Roger Goodell said that with labor talks stalling, a new CBA is not in the near future and next season will likely see the NFL without a salary cap. Say goodbye to that famed parity? The short answer: no.
The NFL has the weakest player's union in sports. Inadequate retirement plans, mandatory slotting for rookie signing bonuses, no guaranteed contracts, etc. It's a tired story. But the upside is that it's an owner's league, and the NFLPA has little leverage to force a better CBA. And those owners are just fine without one.
We are not headed toward a labor apocalypse, where, like baseball, a select few teams have the ability to grab up all the top players while two thirds of the league has no shot at competing. I'm no economist, but neither are you, so here's the answer in simplest terms: there's an ungodly amount of money flowing, and it's more than enough for everyone.

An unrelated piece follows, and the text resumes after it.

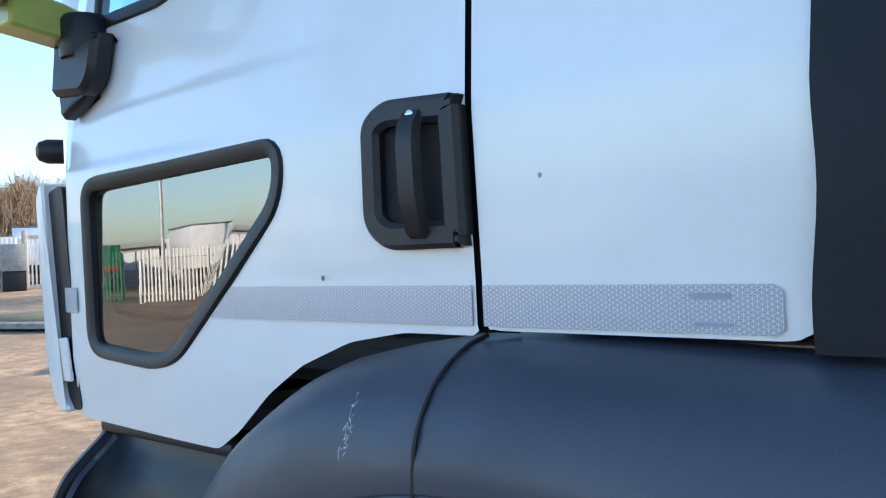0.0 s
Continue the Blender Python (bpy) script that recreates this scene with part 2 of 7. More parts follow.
def faded_plate(name):
    """Sun-faded blue paint with a few upright rust streaks and bunches of thin dark oil runs."""
    m = shader(name, (0.060, 0.122, 0.200), 0.40, second=(0.088, 0.154, 0.225), mix_scale=3.2, mix_lo=0.36, mix_hi=0.72, grain=0.12, grain_scale=40, stretch=(1, 1, 0.4), rough2=0.50, spec=0.22,
               spots=(0.05, 0.05, 0.05), spot_scale=90, spot_lo=0.70, spot_hi=0.73, bump=0.06, bump_scale=30)
    nt, n = m.node_tree, m.node_tree.nodes
    b = n["Principled BSDF"]
    tc = n.new("ShaderNodeTexCoord")
    sp = n.new("ShaderNodeSeparateXYZ")
    nt.links.new(tc.outputs["Object"], sp.inputs[0])

    def op(kind, a, c=None):
        nd = n.new("ShaderNodeMath")
        nd.operation = kind
        for i, v in enumerate((a, c)):
            if isinstance(v, (int, float)):
                nd.inputs[i].default_value = v
            elif v is not None:
                nt.links.new(v, nd.inputs[i])
        return nd.outputs[0]

    def hill(axis, c, w):
        d = op("DIVIDE", op("SUBTRACT", sp.outputs[axis], c), w)
        return op("EXPONENT", op("MULTIPLY", op("MULTIPLY", d, d), -1.0))

    def noise(scale, stretch, detail):
        mp = n.new("ShaderNodeMapping")
        mp.inputs["Scale"].default_value = stretch
        nt.links.new(tc.outputs["Object"], mp.inputs[0])
        t = n.new("ShaderNodeTexNoise")
        t.inputs["Scale"].default_value, t.inputs["Detail"].default_value, t.inputs["Roughness"].default_value = scale, detail, 0.65
        nt.links.new(mp.outputs[0], t.inputs["Vector"])
        return t.outputs[0]

    def lay(fac, lo, hi, amount, colour):
        mr = n.new("ShaderNodeMapRange")
        mr.inputs[1].default_value, mr.inputs[2].default_value, mr.inputs[4].default_value = lo, hi, amount
        nt.links.new(fac, mr.inputs[0])
        mx = n.new("ShaderNodeMix")
        mx.data_type = "RGBA"
        mx.inputs[7].default_value = (*colour, 1)
        nt.links.new(mr.outputs[0], mx.inputs[0])
        nt.links.new(b.inputs["Base Color"].links[0].from_socket, mx.inputs[6])
        nt.links.new(mx.outputs[2], b.inputs["Base Color"])

    lay(noise(1.0, (7, 7, 3.2), 4), 0.44, 0.70, 0.55, (0.118, 0.176, 0.225))
    lay(noise(1.0, (9, 9, 5.0), 4), 0.52, 0.72, 0.45, (0.046, 0.084, 0.145))
    streak = 0.0
    for y, z, wy, wz, k in ((0.036, -0.125, 0.016, 0.070, 1.0), (0.342, -0.09, 0.030, 0.110, 1.25), (0.425, -0.29, 0.028, 0.085, 1.2), (0.45, -0.06, 0.020, 0.07, 0.75), (0.585, -0.35, 0.026, 0.06, 0.85), (0.78, -0.20, 0.060, 0.12, 0.75), (0.006, -0.20, 0.008, 0.16, 0.8)):
        streak = op("MAXIMUM", streak, op("MULTIPLY", op("MULTIPLY", hill(1, y, wy), hill(2, z, wz)), k))
    torn = op("ADD", op("MULTIPLY", op("SUBTRACT", noise(1.0, (24, 24, 15), 12), 0.5), 1.7), op("MULTIPLY", op("SUBTRACT", noise(1.0, (220, 220, 150), 4), 0.5), 0.7))
    lay(op("ADD", streak, torn), 0.32, 1.15, 0.80, (0.32, 0.245, 0.16))
    lay(op("ADD", op("MULTIPLY", hill(2, 0.0, 0.010), 0.55), noise(1.0, (40, 40, 90), 6)), 0.78, 0.95, 0.8, (0.10, 0.060, 0.035))
    wander = op("ADD", sp.outputs[1], op("MULTIPLY", op("SUBTRACT", noise(1.0, (6, 6, 9), 3), 0.5), 0.014))
    runs = 0.0
    for y, z, wz, w in ((0.057, -0.10, 0.12, 0.0022), (0.073, -0.16, 0.15, 0.0026), (0.082, -0.06, 0.10, 0.0016), (0.104, -0.22, 0.20, 0.0030), (0.122, -0.20, 0.22, 0.0020), (0.146, -0.24, 0.18, 0.0028), (0.168, -0.14, 0.16, 0.0018), (0.204, -0.10, 0.12, 0.0022), (0.226, -0.26, 0.14, 0.0024), (0.267, -0.18, 0.16, 0.0018), (0.50, -0.20, 0.10, 0.0018), (0.66, -0.12, 0.14, 0.0018)):
        d = op("DIVIDE", op("SUBTRACT", wander, y), w)
        line = op("EXPONENT", op("MULTIPLY", op("MULTIPLY", d, d), -1.0))
        runs = op("MAXIMUM", runs, op("MULTIPLY", line, hill(2, z, wz)))
    lay(op("ADD", runs, op("MULTIPLY", op("SUBTRACT", noise(1.0, (30, 30, 40), 6), 0.5), 1.3)), 0.38, 0.9, 0.85, (0.018, 0.030, 0.055))
    return m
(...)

The average team brought in $59 million in ticket sales and concessions last year. That's the kind of thing that varies by the quality of the team's play. But the real source of NFL parity is in the TV deals. Contracts with the networks paid each and every team $94 million in 2008. A DirectTV deal landed them $22 million more. And that gets paid out equally, across the board. A CBA, or lack thereof, will have no impact on that. ESPN's deal, for example, runs through 2013.
These are numbers in the middle of a recession, too. Revenues actually went down last season for some teams, the first time in a decade that this has happened. Yet only two teams were in the red, including the Raiders, who still have a franchise valued at $797 million. And that's the lowest in the league, so they're more valuable than all but three baseball teams.
All told, NFL revenues totaled $7.6 billion. And because it's coming from TV deals, it's very hard for one team to pull in much more money than another. The highest grossing team (Washington) only pulls in 66 percent more than the lowest (Detroit). In MLB, it's 270 percent. Starting to see why uncapped football would be a different story?
The two sides differ on just how much of those revenues the players see: the league says 75 percent, the union says 60. It's a moot point. With NFL teams averaging 32.3 million in operating income — that's after expenses, so it's pure profit — there's plenty of cash for each team to lure top free agents if bidding wars develop. No one's going to be left out due to lack of funds.
I admit I've oversimplified things, and one concern about having no cap would be the accompanying lack of a salary floor, which could induce cheapskate owners to hoard their money without putting a decent product on the field. But it's indisputable that the economic realities of football couldn't be more different than those of baseball, and even without a CBA in place next year, the league as we know it isn't going to change.